Until now, members of the Development Assistance Committee (DAC) of the Organization for Economic Cooperation and Development (OECD) have been the main aid-providers within the international community. In recent years, however, assistance activities by non-DAC member countries have become noteworthy, including those of Eastern Europe, the Middle East, China, Russia, South Africa, Brazil, as well as Southeast Asian nations such as Singapore and Malaysia. It is important for DAC countries including Japan to share their past experiences regarding aid and cooperate as necessary so that these countries can work together in aim to solve global issues as responsible aid-providing countries.

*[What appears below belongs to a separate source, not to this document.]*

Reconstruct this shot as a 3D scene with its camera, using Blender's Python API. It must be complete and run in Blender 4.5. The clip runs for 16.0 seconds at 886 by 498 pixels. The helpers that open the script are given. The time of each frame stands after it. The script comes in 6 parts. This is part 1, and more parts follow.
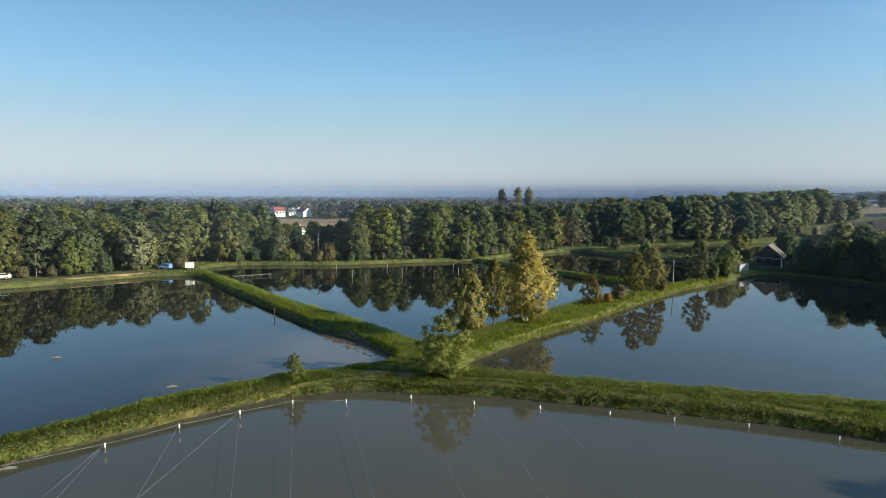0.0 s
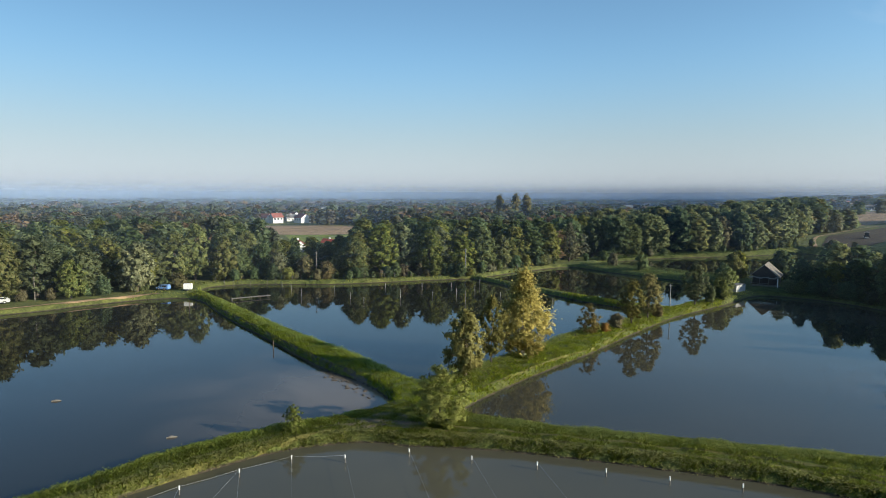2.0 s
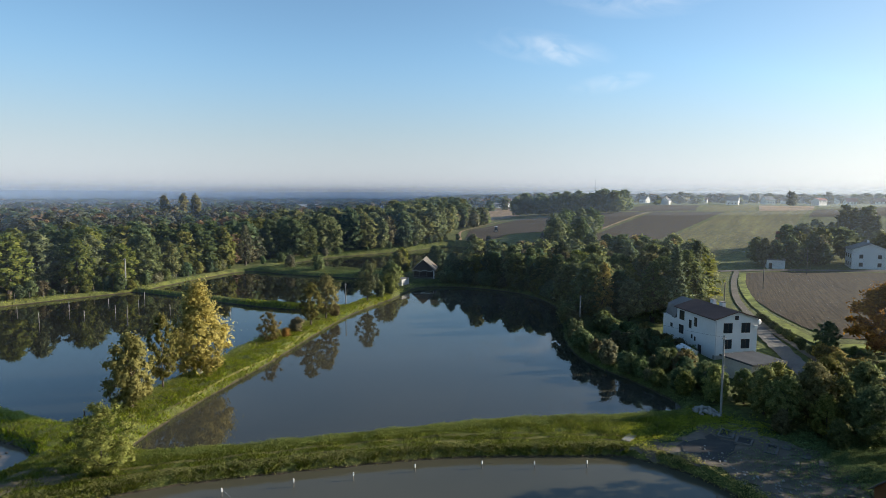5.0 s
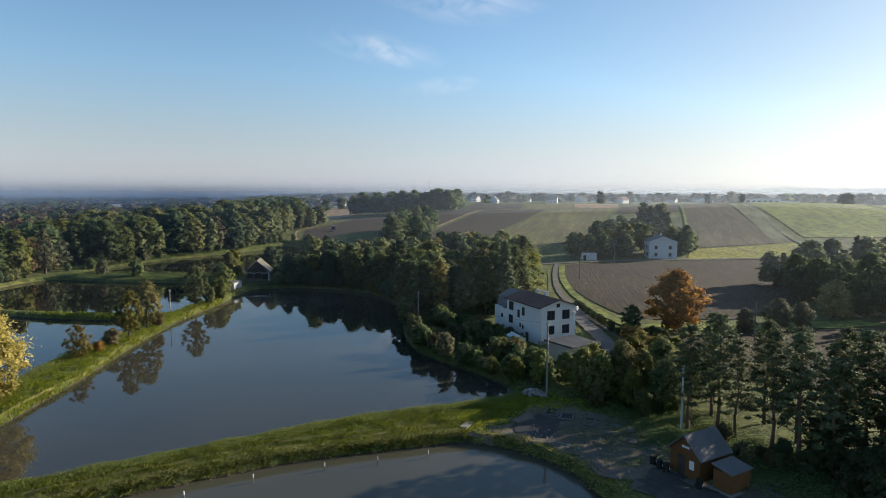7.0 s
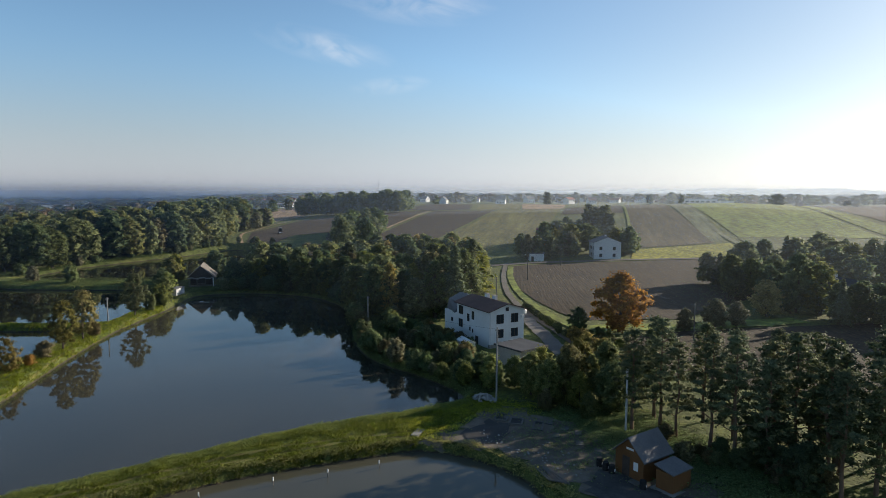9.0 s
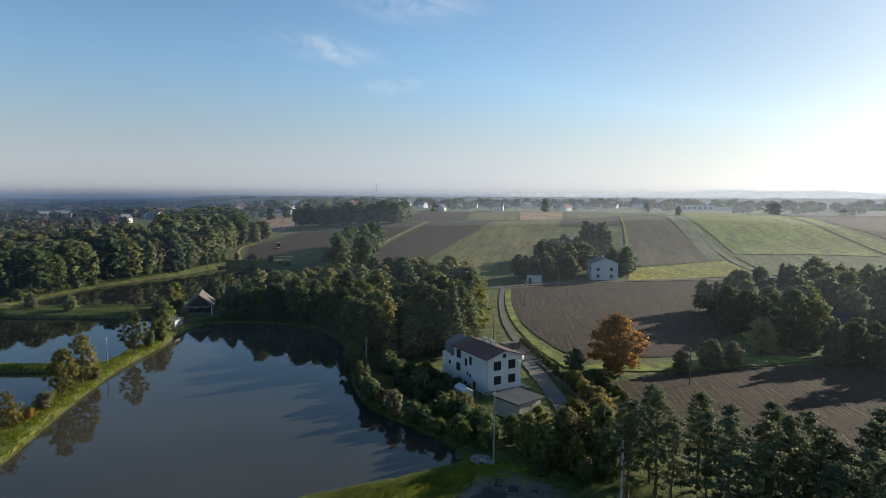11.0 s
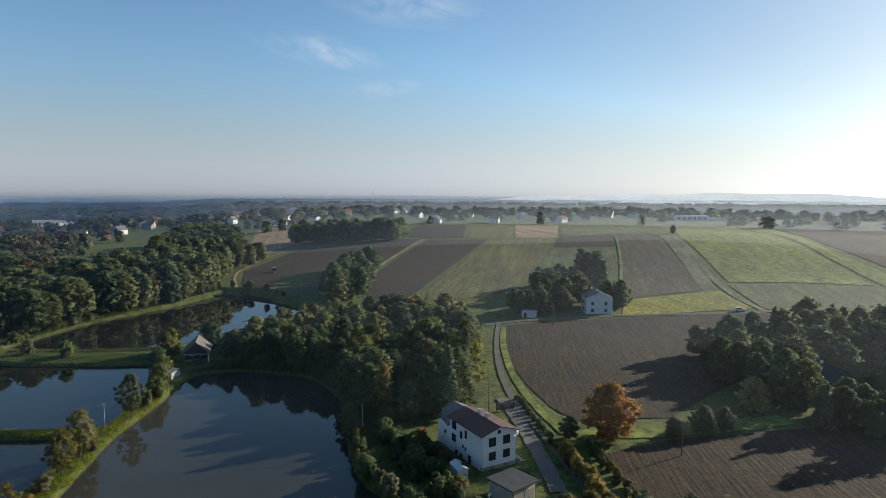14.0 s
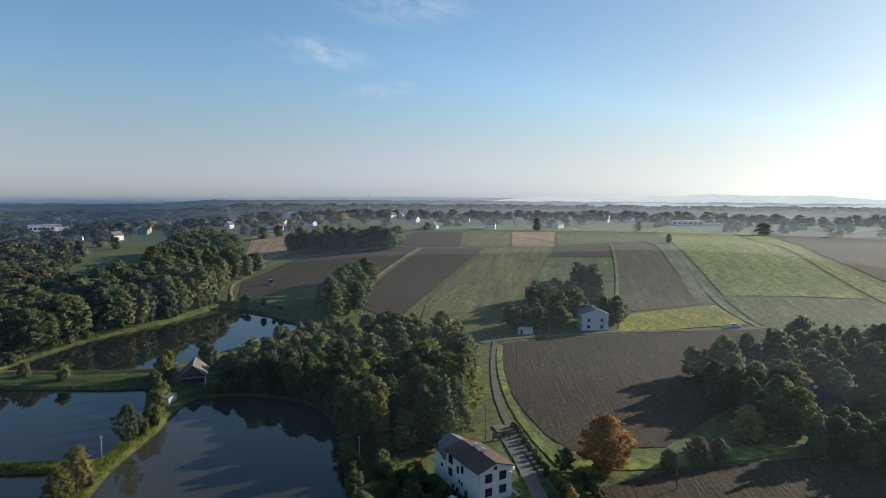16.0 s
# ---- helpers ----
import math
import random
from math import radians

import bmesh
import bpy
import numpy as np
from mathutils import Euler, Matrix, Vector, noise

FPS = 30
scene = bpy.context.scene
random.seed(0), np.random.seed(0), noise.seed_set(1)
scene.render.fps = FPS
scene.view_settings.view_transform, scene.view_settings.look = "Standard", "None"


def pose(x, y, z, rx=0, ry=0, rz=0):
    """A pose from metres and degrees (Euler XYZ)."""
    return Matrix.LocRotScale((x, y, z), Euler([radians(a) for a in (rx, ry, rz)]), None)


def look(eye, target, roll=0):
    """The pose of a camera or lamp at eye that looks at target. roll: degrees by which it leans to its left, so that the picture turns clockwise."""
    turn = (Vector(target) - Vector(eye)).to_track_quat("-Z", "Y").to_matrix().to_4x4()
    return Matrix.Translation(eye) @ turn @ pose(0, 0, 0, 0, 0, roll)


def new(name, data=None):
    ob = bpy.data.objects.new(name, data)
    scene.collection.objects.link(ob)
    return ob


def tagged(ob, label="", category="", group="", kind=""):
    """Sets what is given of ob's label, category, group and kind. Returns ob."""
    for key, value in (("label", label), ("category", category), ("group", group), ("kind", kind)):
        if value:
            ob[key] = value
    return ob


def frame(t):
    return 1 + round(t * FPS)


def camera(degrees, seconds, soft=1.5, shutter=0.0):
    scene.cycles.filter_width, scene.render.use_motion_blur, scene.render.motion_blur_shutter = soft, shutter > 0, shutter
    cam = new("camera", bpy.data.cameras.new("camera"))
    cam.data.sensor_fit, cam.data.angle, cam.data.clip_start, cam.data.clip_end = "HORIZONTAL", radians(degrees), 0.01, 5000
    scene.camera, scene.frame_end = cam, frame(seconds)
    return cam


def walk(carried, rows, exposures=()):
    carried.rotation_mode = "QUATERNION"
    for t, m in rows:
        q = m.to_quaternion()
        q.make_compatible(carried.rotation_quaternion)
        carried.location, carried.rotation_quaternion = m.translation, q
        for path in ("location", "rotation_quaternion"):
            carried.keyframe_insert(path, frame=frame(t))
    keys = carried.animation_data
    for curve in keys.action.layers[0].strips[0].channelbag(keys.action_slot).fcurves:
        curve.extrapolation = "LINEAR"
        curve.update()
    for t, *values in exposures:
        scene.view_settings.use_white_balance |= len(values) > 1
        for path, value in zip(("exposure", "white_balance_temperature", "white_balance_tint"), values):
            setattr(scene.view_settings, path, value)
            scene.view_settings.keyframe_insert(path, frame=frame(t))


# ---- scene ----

(52) The Paris Declaration complied undertakings to be made by both aid-providing countries and aid-receiving countries in respect to measures that need to be implemented in order to improve the quality and efficiency of aid. The Declaration was adopted at the Second High Level Forum on Aid Effectiveness, which was held in Paris in 2005.
(53) This is an action plan that was adopted in September 2008 in Ghana at the Third High Level Forum on Aid Effectiveness. The plan includes a decision to make further improvements to the effects of aid as well as undertakings to be employed until 2010 in aim of achieving the objectives in the Paris Declaration.